Task
Make an exact copy of the data below, leaving out every picture.

Given information

-*-*-

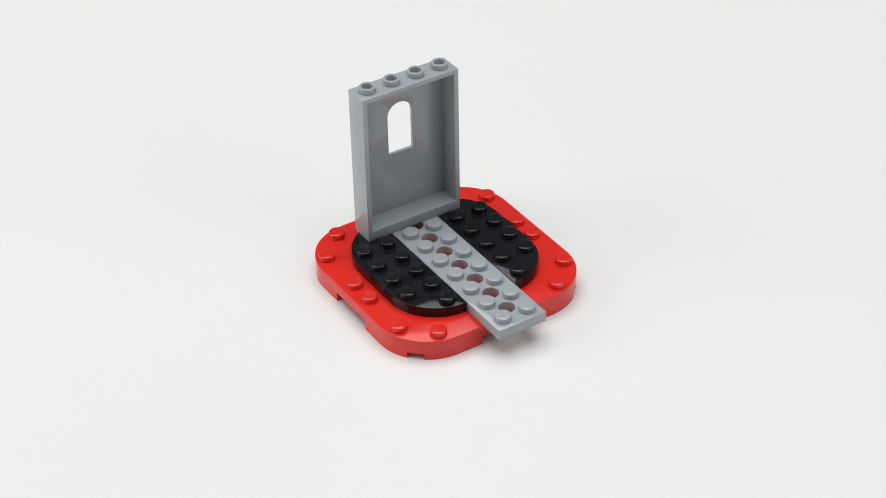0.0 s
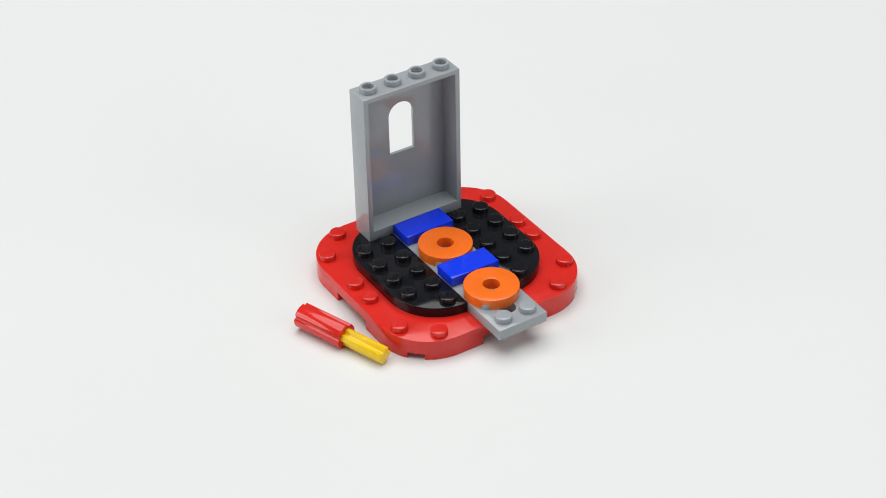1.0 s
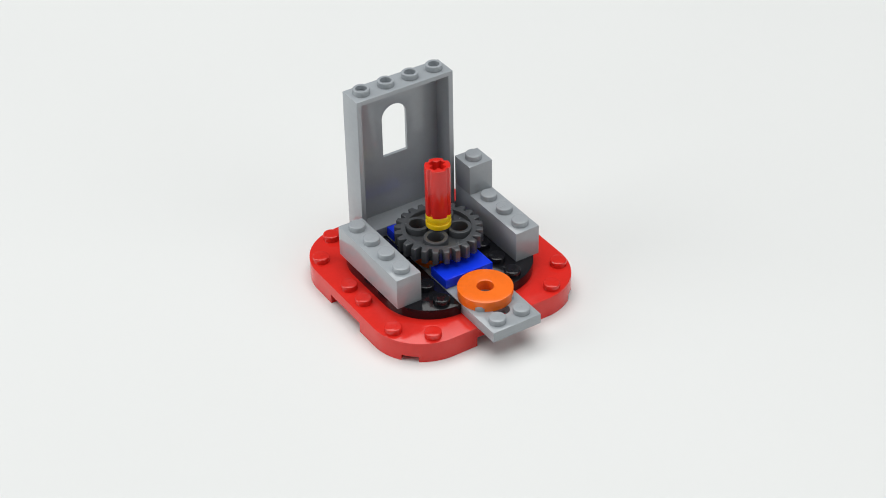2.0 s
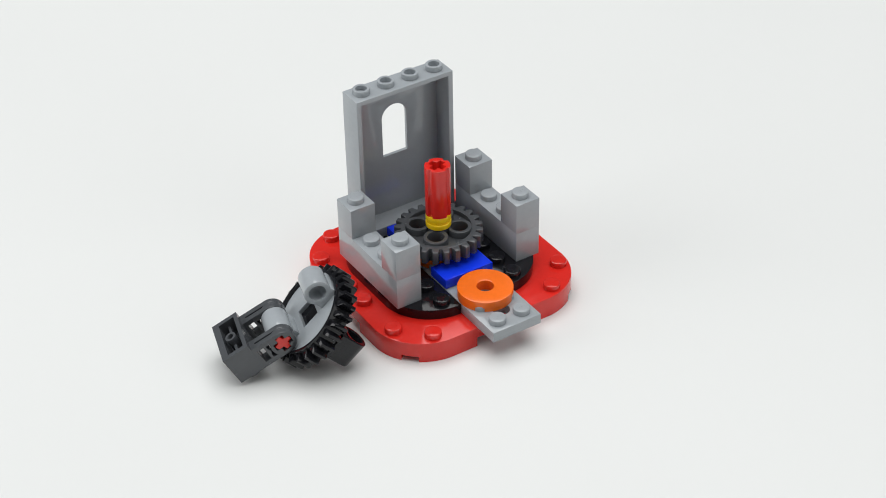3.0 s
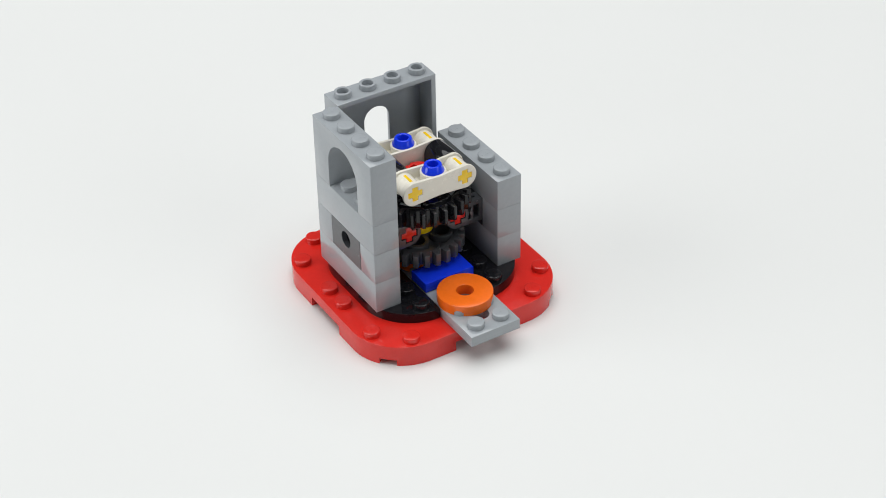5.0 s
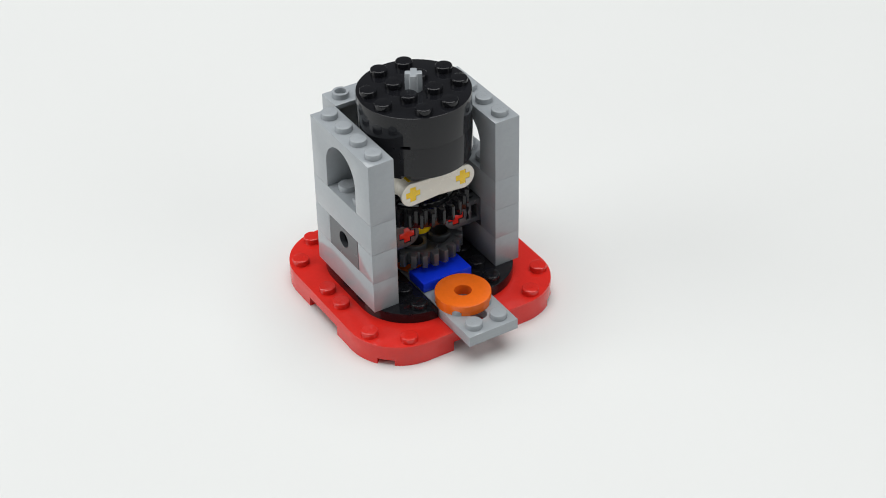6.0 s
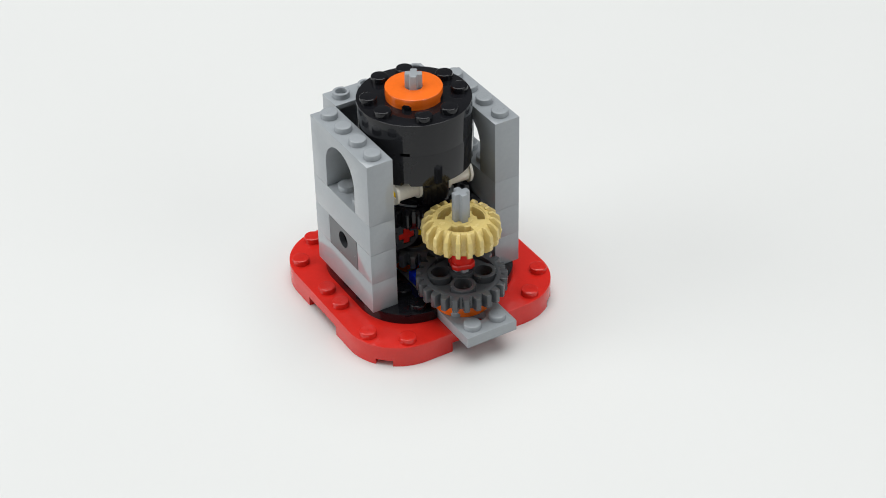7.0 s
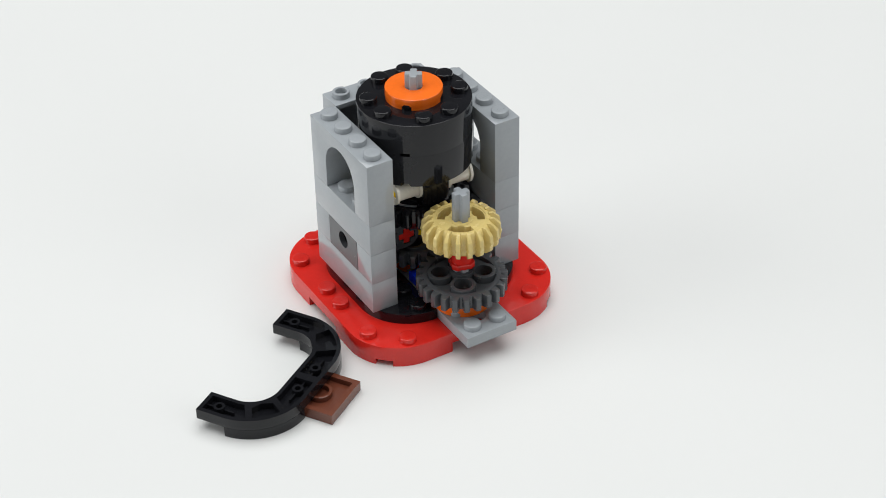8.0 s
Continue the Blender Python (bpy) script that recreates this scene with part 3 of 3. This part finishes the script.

-*-*-

Answer for the task
0.0 s
1.0 s
2.0 s
3.0 s
5.0 s
6.0 s
7.0 s
8.0 s
Continue the Blender Python (bpy) script that recreates this scene with part 3 of 3. This part finishes the script.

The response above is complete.